A central aspect of the linear vibration theory of rotating disks involves the concept of critical speeds. At such rotation speeds an axisymmetric disk can support a standing wave as recorded by a stationary observer. In such situations an applied space fixed constant force can give rise to a resonance in the disk. Such a response is of concern in industrial applications as diverse as circular saw blades and computer floppy disks. In such situations the magnitude of response may exceed the limits of linear theory. The present paper is concerned with the effects of large displacements upon the disk response in the neighborhood of such critical speeds. The effects of geometric nonlinearities and the influence of rigid body tilting and translation (caused by the boundary conditions) are considered. The equations of motion are based on Von Karman plate theory.

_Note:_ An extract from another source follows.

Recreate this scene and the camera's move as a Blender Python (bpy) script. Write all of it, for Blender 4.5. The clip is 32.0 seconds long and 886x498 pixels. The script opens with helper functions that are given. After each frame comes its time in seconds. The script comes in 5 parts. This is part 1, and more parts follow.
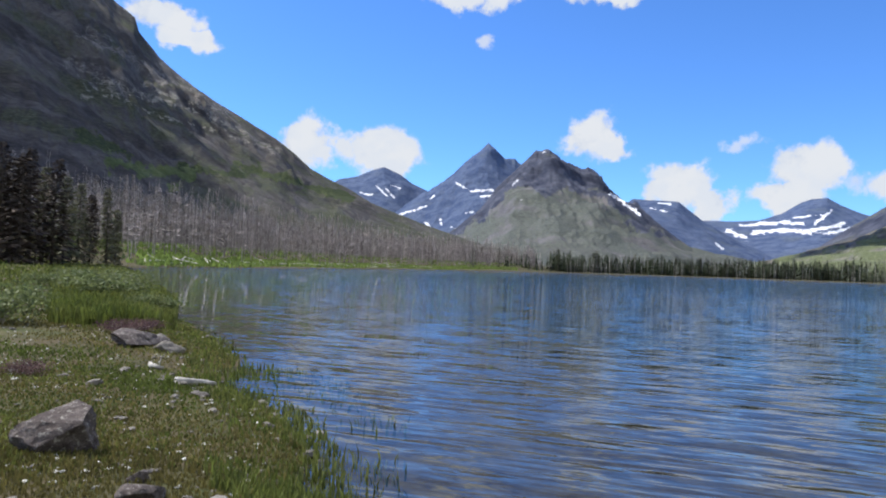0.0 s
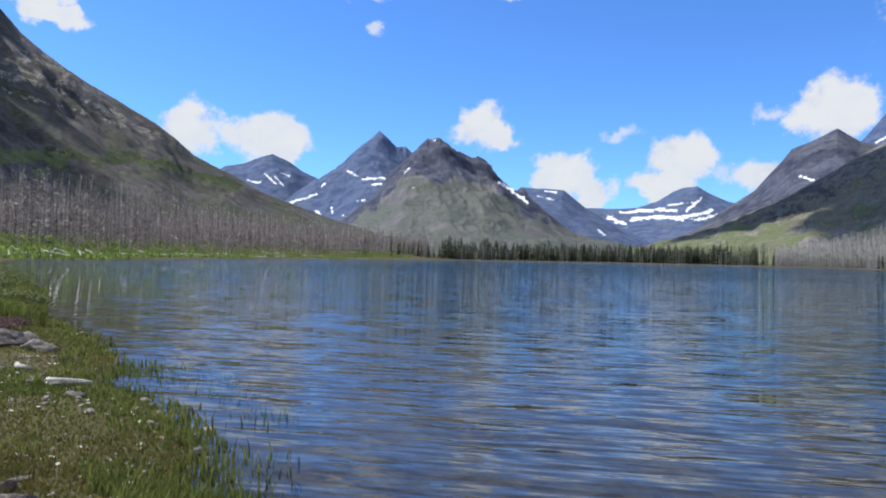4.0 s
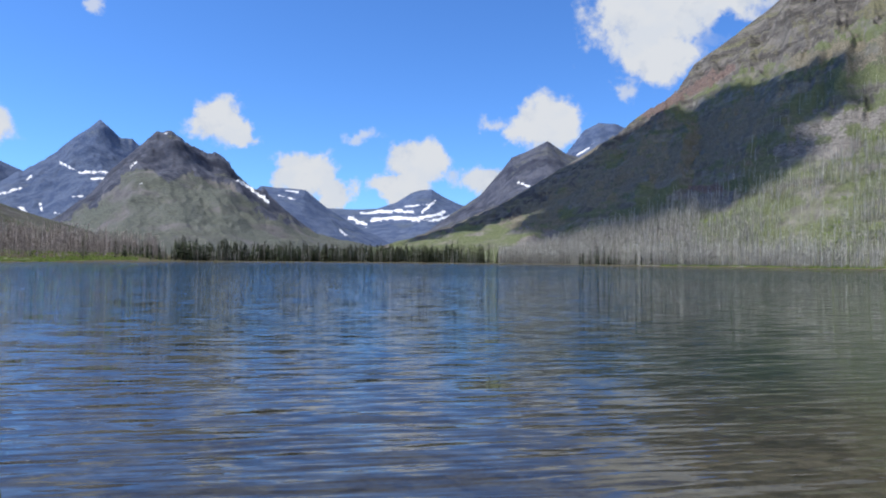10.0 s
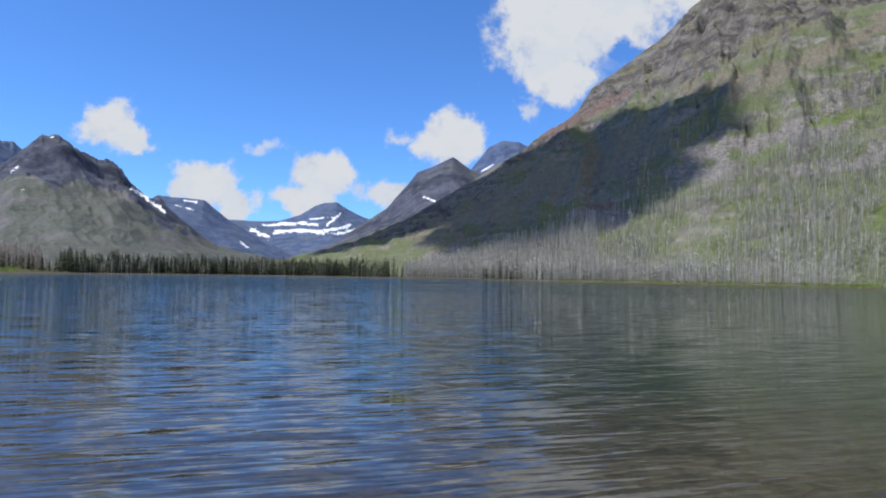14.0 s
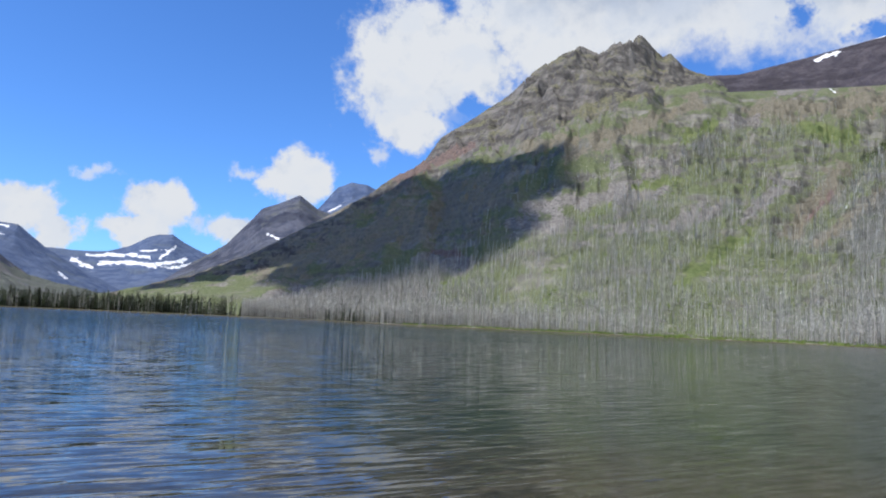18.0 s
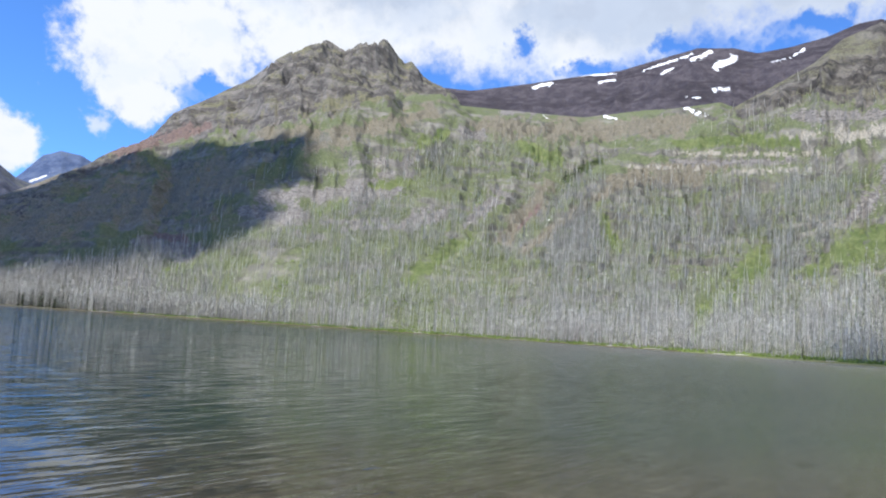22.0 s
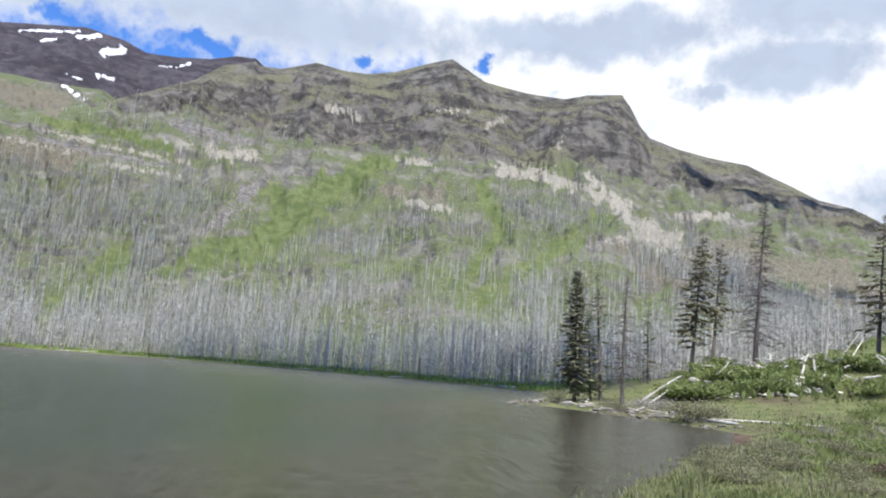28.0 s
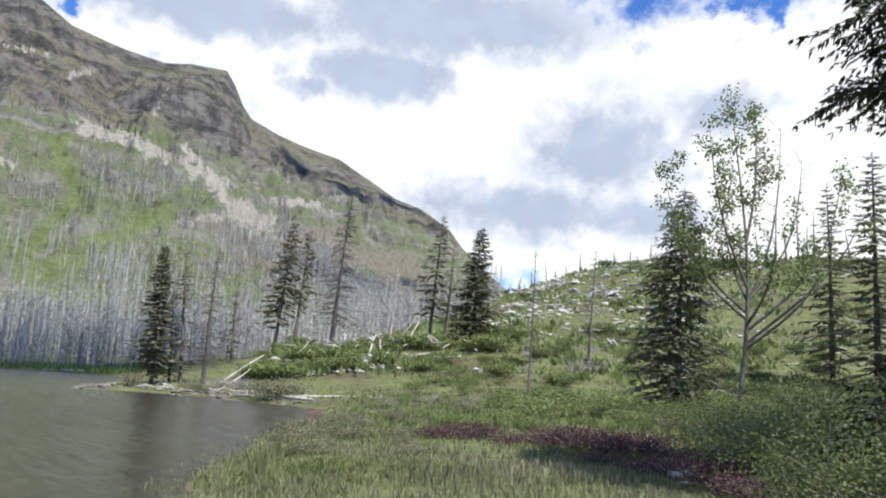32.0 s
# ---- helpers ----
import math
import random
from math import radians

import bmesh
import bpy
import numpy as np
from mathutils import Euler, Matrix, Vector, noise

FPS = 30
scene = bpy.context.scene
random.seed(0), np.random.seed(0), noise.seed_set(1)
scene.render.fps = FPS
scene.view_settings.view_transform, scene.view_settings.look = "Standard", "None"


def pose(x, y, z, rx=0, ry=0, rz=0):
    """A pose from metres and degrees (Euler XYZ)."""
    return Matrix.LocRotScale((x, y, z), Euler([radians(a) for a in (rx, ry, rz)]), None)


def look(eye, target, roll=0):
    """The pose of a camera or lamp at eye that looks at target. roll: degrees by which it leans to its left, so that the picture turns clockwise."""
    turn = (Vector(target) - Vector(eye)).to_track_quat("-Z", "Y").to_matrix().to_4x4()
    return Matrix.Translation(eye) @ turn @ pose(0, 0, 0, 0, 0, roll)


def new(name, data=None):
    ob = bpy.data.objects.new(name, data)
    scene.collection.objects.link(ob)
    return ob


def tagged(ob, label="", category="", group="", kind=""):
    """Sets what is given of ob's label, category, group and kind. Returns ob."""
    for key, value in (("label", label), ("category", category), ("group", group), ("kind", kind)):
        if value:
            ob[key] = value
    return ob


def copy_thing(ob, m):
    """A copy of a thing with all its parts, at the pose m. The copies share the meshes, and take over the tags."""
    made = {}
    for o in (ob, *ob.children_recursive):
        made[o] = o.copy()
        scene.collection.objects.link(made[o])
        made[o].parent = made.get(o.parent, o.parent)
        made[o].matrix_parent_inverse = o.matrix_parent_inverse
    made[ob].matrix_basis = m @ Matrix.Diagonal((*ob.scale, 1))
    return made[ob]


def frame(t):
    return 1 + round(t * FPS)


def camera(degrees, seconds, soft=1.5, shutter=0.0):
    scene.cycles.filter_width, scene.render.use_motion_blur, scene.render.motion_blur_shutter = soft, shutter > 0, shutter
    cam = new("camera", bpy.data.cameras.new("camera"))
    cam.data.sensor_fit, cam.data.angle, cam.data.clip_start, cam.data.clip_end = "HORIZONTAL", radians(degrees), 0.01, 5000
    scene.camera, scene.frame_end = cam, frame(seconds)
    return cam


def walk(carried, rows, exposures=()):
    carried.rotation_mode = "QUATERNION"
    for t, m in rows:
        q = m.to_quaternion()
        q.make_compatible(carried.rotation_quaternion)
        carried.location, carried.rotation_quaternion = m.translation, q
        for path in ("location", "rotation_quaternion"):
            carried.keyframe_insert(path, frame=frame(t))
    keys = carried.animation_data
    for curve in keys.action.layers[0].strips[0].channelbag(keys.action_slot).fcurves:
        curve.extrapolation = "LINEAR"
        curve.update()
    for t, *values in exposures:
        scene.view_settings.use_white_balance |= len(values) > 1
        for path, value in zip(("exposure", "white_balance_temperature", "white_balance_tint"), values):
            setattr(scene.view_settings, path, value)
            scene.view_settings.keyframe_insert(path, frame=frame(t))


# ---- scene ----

The eigenfunctions of two self-adjoint eigenvalue problems, corresponding to the stress function and the transverse displacement, are determined and used as approximation functions in a numerically efficient Galerkin formulation. The coupled nonlinear ordinary differential equations of motion are solved using the Runge–Kutta method. Numerical results are presented for disks that are free to translate and rotate at their inner boundary and are constrained from lateral motion by space fixed linear springs. The effects of vibration magnitude on system response in the sub and super-critical speed regions are computed and the effects of large displacements on critical speed behavior and forced response are investigated. Experiments are conducted to verify the accuracy of the numerical results obtained in this paper. ► The effect of geometrical nonlinear terms on the amplitude of disk oscillations are studied. ► It is found that large deformations increases the nonlinear critical speeds of the spinning disks. ► A disk under the application of a force does not have zero frequency at the linear critical speed.